On the other hand, businesses must navigate the complex regulatory landscape in the UAE, particularly when operating across multiple jurisdictions. While VARA’s regulations are relatively flexible, particularly when compared to the more stringent rules in jurisdictions like the ADGM/FSRA, companies must still ensure that they are fully compliant with all applicable regulations. This requires a deep understanding of the different rules governing digital assets in each jurisdiction, as well as a robust compliance strategy to avoid potential legal or financial penalties.

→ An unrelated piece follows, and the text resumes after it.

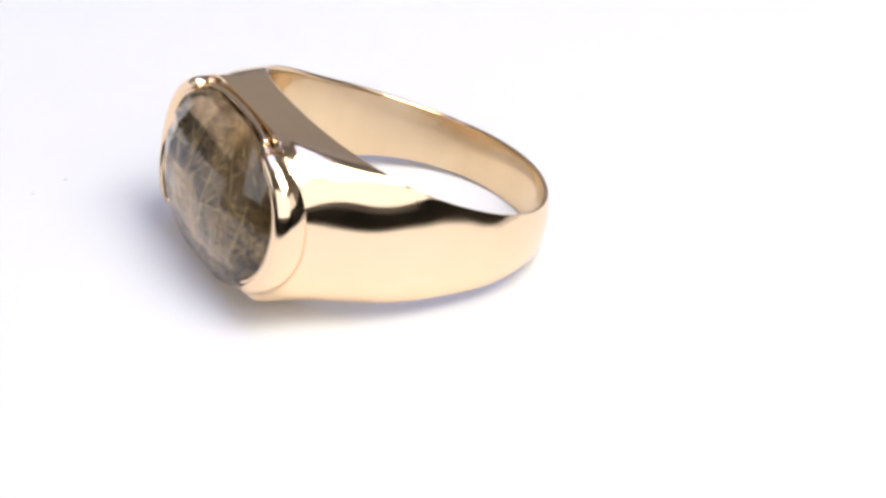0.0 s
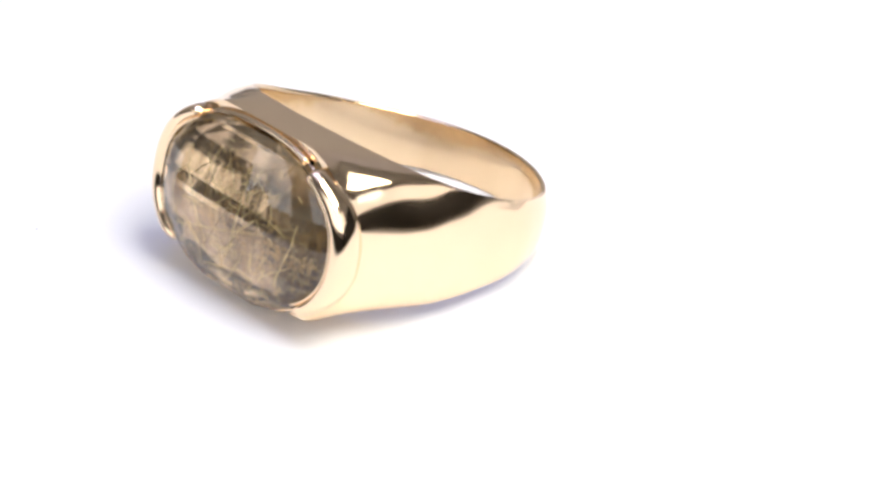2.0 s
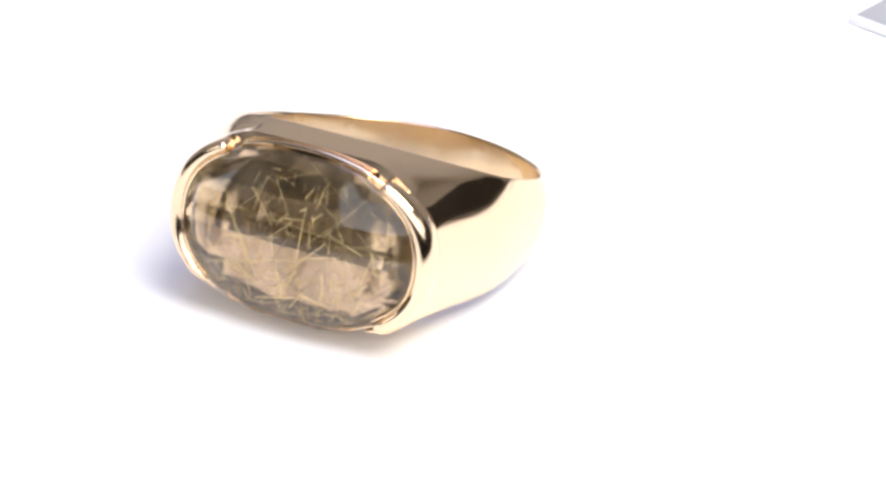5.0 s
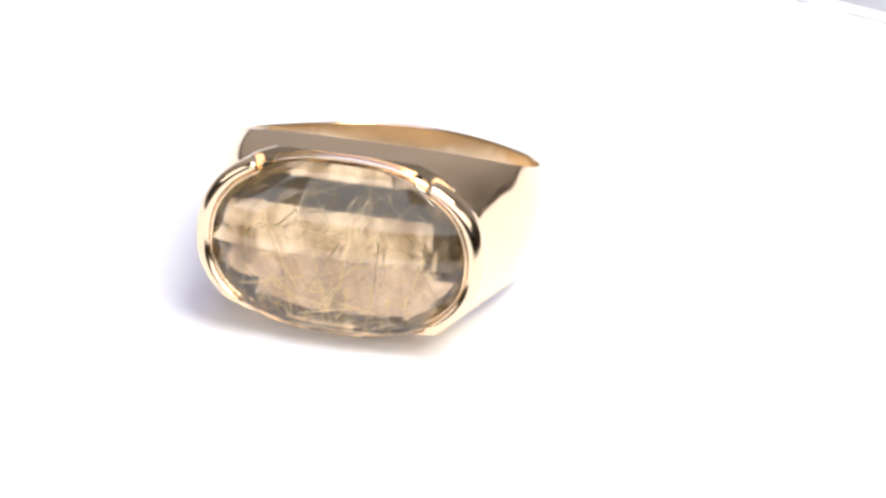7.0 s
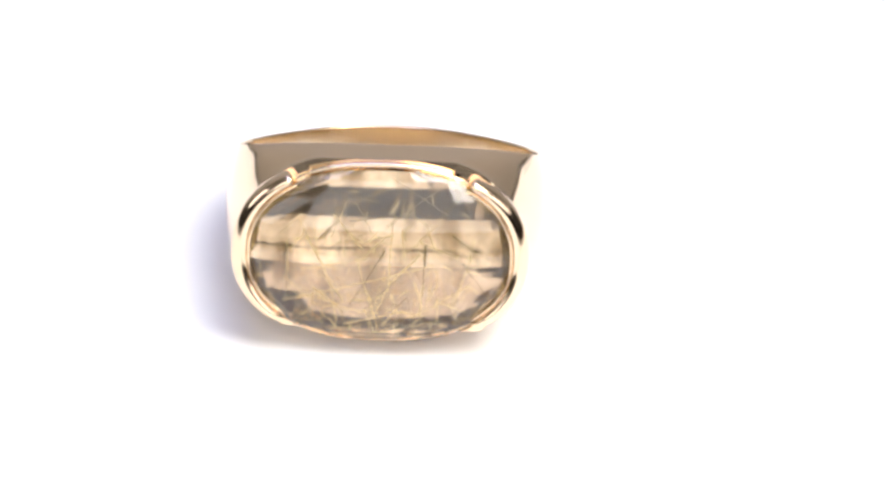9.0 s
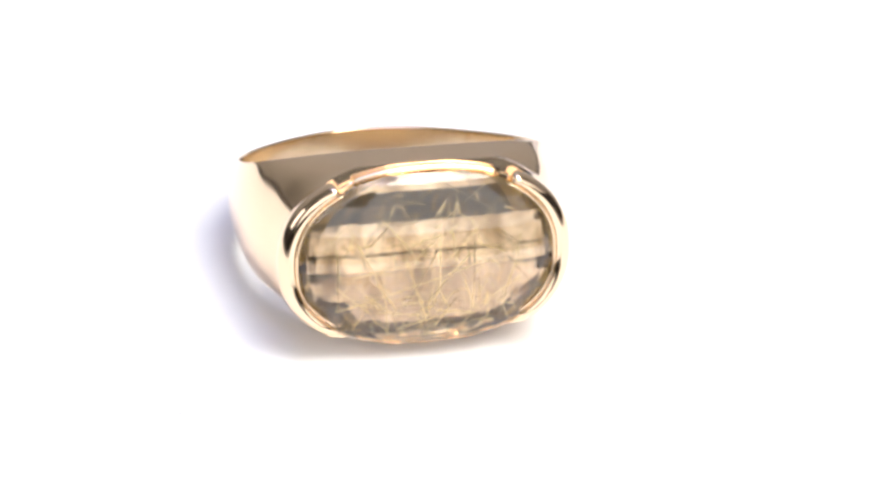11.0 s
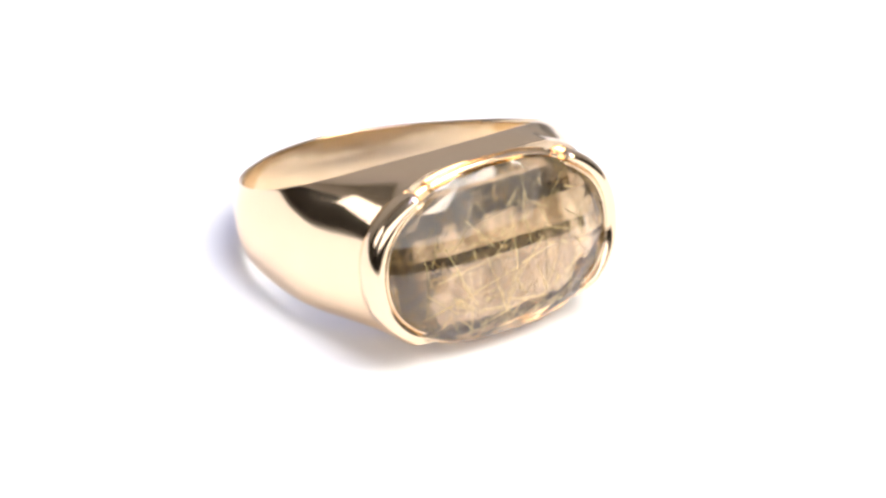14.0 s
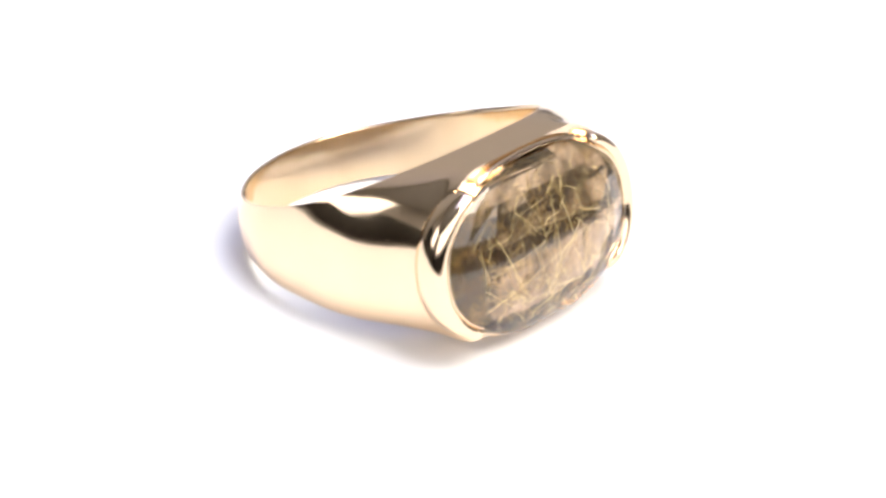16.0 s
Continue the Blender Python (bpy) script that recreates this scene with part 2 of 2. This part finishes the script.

One of the most significant opportunities for businesses lies in the growing popularity of embedded finance and decentralized finance (DeFi) solutions. Dubai’s relatively open regulatory environment provides a fertile ground for companies looking to market innovative DeFi products, including staking, yield farming, and NFTs. However, businesses must be cautious not to overpromise on the potential returns from these products, as doing so could run afoul of VARA’s strict disclosure rules.

 

CONCLUSION: THE FUTURE OF DIGITAL ASSET MARKETING IN THE UAE

As the UAE continues to position itself as a global leader in digital assets, the introduction of VARA’s marketing regulations represents an important milestone in the development of a secure and transparent digital asset ecosystem. By providing clear rules around the marketing and promotion of digital assets, VARA is helping to build consumer trust while ensuring that businesses can continue to innovate.

However, the regulatory divergence between VARA, ADGM/FSRA and DIFC presents challenges for businesses operating across multiple jurisdictions. A move towards regulatory harmonization, particularly through a passporting regime, could help reduce the compliance burden and foster greater innovation in the UAE’s digital asset space.

Ultimately, VARA’s regulations are a positive step forward, providing a blueprint for the ethical marketing of digital assets in Dubai. As these regulations evolve, they are likely to set the standard for other jurisdictions within the UAE and beyond, helping to create a global model for the responsible promotion of digital assets.